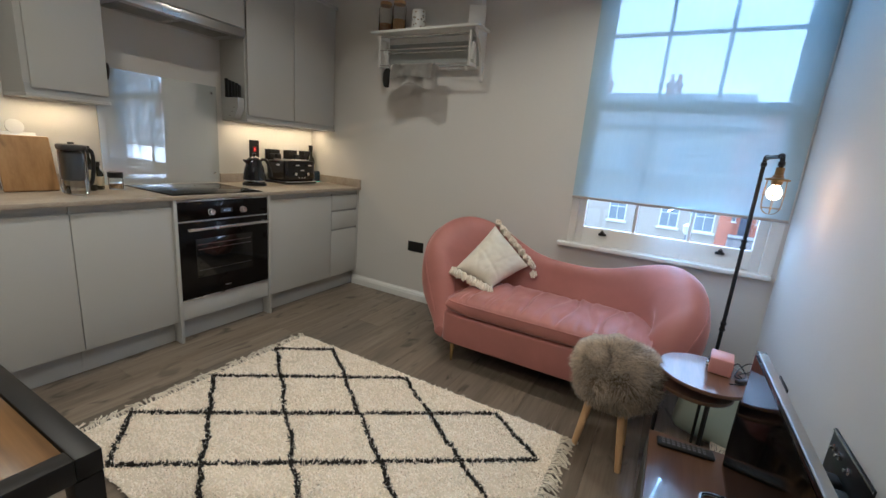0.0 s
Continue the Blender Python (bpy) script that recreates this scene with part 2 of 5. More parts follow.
# ---------------------------------------------------------------- mesh helpers (places in the room's own metres)
def box(bm, x0, x1, y0, y1, z0, z1, bevel=0.0, seg=2):
    geo = bmesh.ops.create_cube(bm, size=1.0, matrix=Matrix.Translation(((x0 + x1) / 2, (y0 + y1) / 2, (z0 + z1) / 2)) @ Matrix.Diagonal((x1 - x0, y1 - y0, z1 - z0, 1)))
    if bevel:
        edges = {e for v in geo["verts"] for e in v.link_edges}
        for f in bmesh.ops.bevel(bm, geom=list(edges), offset=bevel, segments=seg, affect="EDGES", profile=0.5)["faces"]:
            f.normal_update()
            f.smooth = max(abs(c) for c in f.normal) < 0.999
    return bm


def loft(bm, rings, closed=True, caps=True):
    """Skins rings of points of equal length."""
    rows = [[bm.verts.new(p) for p in r] for r in rings]
    n = len(rows[0])
    for a, b in zip(rows, rows[1:]):
        for i in range(n if closed else n - 1):
            j = (i + 1) % n
            bm.faces.new((a[i], a[j], b[j], b[i])).smooth = True
    if caps and closed:
        bm.faces.new(rows[0][::-1])
        bm.faces.new(rows[-1])
    return rows


def lathe(bm, profile, centre=(0, 0, 0), seg=28, m=None):
    """Turns a profile of (radius, height) round the vertical."""
    rings = []
    for r, z in profile:
        ring = [Vector((r * math.cos(2 * math.pi * i / seg), r * math.sin(2 * math.pi * i / seg), z)) for i in range(seg)]
        rings.append([(m @ p if m else p) + Vector(centre) for p in ring])
    loft(bm, rings)
    return bm


def tube(bm, pts, radius, seg=8, radii=None):
    """A round bar along points."""
    pts = [Vector(p) for p in pts]
    rings = []
    side = None
    for i, p in enumerate(pts):
        d = (pts[min(i + 1, len(pts) - 1)] - pts[max(i - 1, 0)]).normalized()
        if side is None:
            side = d.orthogonal().normalized()
        side = (side - d * side.dot(d)).normalized()
        up = d.cross(side)
        r = radii[i] if radii else radius
        rings.append([p + r * (math.cos(a) * side + math.sin(a) * up) for a in (2 * math.pi * k / seg for k in range(seg))])
    loft(bm, rings)
    return bm


def curve_pts(ctrl, n=40):
    """Smooth points through control points (Catmull-Rom)."""
    P = [Vector(c) for c in ctrl]
    P = [2 * P[0] - P[1]] + P + [2 * P[-1] - P[-2]]
    out = []
    spans = len(P) - 3
    for k in range(n + 1):
        s = k / n * spans
        i = min(int(s), spans - 1)
        t = s - i
        a, b, c, d = P[i:i + 4]
        out.append(0.5 * ((2 * b) + (c - a) * t + (2 * a - 5 * b + 4 * c - d) * t * t + (3 * b - a - 3 * c + d) * t ** 3))
    return out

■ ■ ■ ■

▶ _What is required_:
Please restate the material above line by line, exactly, beginning at its first line and ending with the line that contains "return rows", without any pictures.

▶ _Solution for this task_:
0.0 s
Continue the Blender Python (bpy) script that recreates this scene with part 2 of 5. More parts follow.
# ---------------------------------------------------------------- mesh helpers (places in the room's own metres)
def box(bm, x0, x1, y0, y1, z0, z1, bevel=0.0, seg=2):
    geo = bmesh.ops.create_cube(bm, size=1.0, matrix=Matrix.Translation(((x0 + x1) / 2, (y0 + y1) / 2, (z0 + z1) / 2)) @ Matrix.Diagonal((x1 - x0, y1 - y0, z1 - z0, 1)))
    if bevel:
        edges = {e for v in geo["verts"] for e in v.link_edges}
        for f in bmesh.ops.bevel(bm, geom=list(edges), offset=bevel, segments=seg, affect="EDGES", profile=0.5)["faces"]:
            f.normal_update()
            f.smooth = max(abs(c) for c in f.normal) < 0.999
    return bm


def loft(bm, rings, closed=True, caps=True):
    """Skins rings of points of equal length."""
    rows = [[bm.verts.new(p) for p in r] for r in rings]
    n = len(rows[0])
    for a, b in zip(rows, rows[1:]):
        for i in range(n if closed else n - 1):
            j = (i + 1) % n
            bm.faces.new((a[i], a[j], b[j], b[i])).smooth = True
    if caps and closed:
        bm.faces.new(rows[0][::-1])
        bm.faces.new(rows[-1])
    return rows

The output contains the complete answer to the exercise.